The world constantly changes across time and space, from day to day, from one place to another. And human beings are no exception, for we too are in transformation.
To begin with, our own lives as individuals are an exercise in adaptation. In their collectivities, peoples and their societies, cultures and civilizations change across the span of history. Human beings are enterprising agents of change, transforming their environments and, in the process, transforming themselves, thereby challenging any simple sense of a fixed, immutable human nature. And yet the human condition stubbornly remains and when, across time and distance, we recognize ourselves in others and others in ourselves, do we not recognize something enduring? Is there anything that captures simultaneously things in flux and things that do not change?

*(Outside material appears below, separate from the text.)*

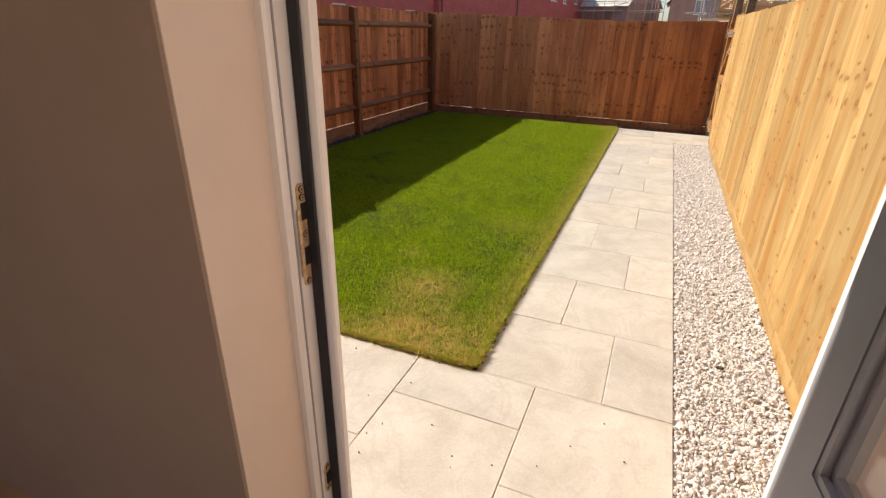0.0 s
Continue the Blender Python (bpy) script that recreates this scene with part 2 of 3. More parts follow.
def grass_material(name, blades):
    """Lawn green with paler, strawy wear along the paving and at the corner."""
    g = Graph(name, 0.5 if blades else 0.95)
    g.bsdf.inputs["Specular IOR Level"].default_value = 0.18 if blades else 0.1
    v = g.coords(world_space=True)
    big = g.noise(v, 1.3, 4, 0.6)
    mid = g.noise(v, 11, 4, 0.6)
    fine = g.noise(v, 240, 2, 0.6)
    tuft = g.noise(v, 38, 3, 0.7)
    if blades:
        c = g.ramp(tuft, [(0.36, (0.075, 0.17, 0.004)), (0.5, (0.215, 0.37, 0.008)), (0.64, (0.46, 0.60, 0.016))])
        c = g.mix(g.ramp(big, [(0.35, 0.0), (0.7, 0.32)]), c, (0.42, 0.45, 0.024))
        c = g.mix(g.ramp(mid, [(0.35, 0.3), (0.55, 0.0)]), c, (0.10, 0.20, 0.008))
        c = g.mix(g.ramp(fine, [(0.51, 0.0), (0.63, 0.75)]), c, (0.74, 0.78, 0.05))
        c = g.mix(g.ramp(fine, [(0.36, 0.75), (0.47, 0.0)]), c, (0.07, 0.14, 0.006))
    else:
        c = g.ramp(tuft, [(0.3, (0.025, 0.045, 0.004)), (0.7, (0.07, 0.10, 0.008))])
        c = g.mix(g.ramp(fine, [(0.5, 0.0), (0.7, 0.5)]), c, (0.12, 0.10, 0.03))
    sep = g.node("ShaderNodeSeparateXYZ")
    g.link(v, sep.inputs[0])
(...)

Of course there is, and that is poetry. Our languages, of course, are different and the ways in which we place words, phrases and sentences may vary, as do the forms and metres of our poetries. But poetry, through its diverse shapes and rhythms, draws us back to the dialogue of change and permanence in life itself.
Through language, we express our different beliefs, values and experiences, and the plurality of this flow of identities makes up humanity. Poetry is a bridge between individuals and groups, helping us to know and understand each other and, indeed, ourselves. It articulates – sometimes simply, sometimes with deep complexity – our fears, hopes, yearnings and forebodings. In its highest forms, poetry is capable of expressing a truth which captures the essence of our shared humanity. And the beauty of poetry reminds us of the artistic heights which humankind can reach.
This year, we are celebrating the centenary of the birth of the great philosopher-poet, Leopold Sédar Senghor. He wrote: “It is enough to name something for the meaning beneath the sign to emerge.” Poetry is the great way of naming the world, its permanent features and its transformations, in a manner that delights the human spirit. Let World Poetry Day remind us of this magical capacity of poetry in all its forms.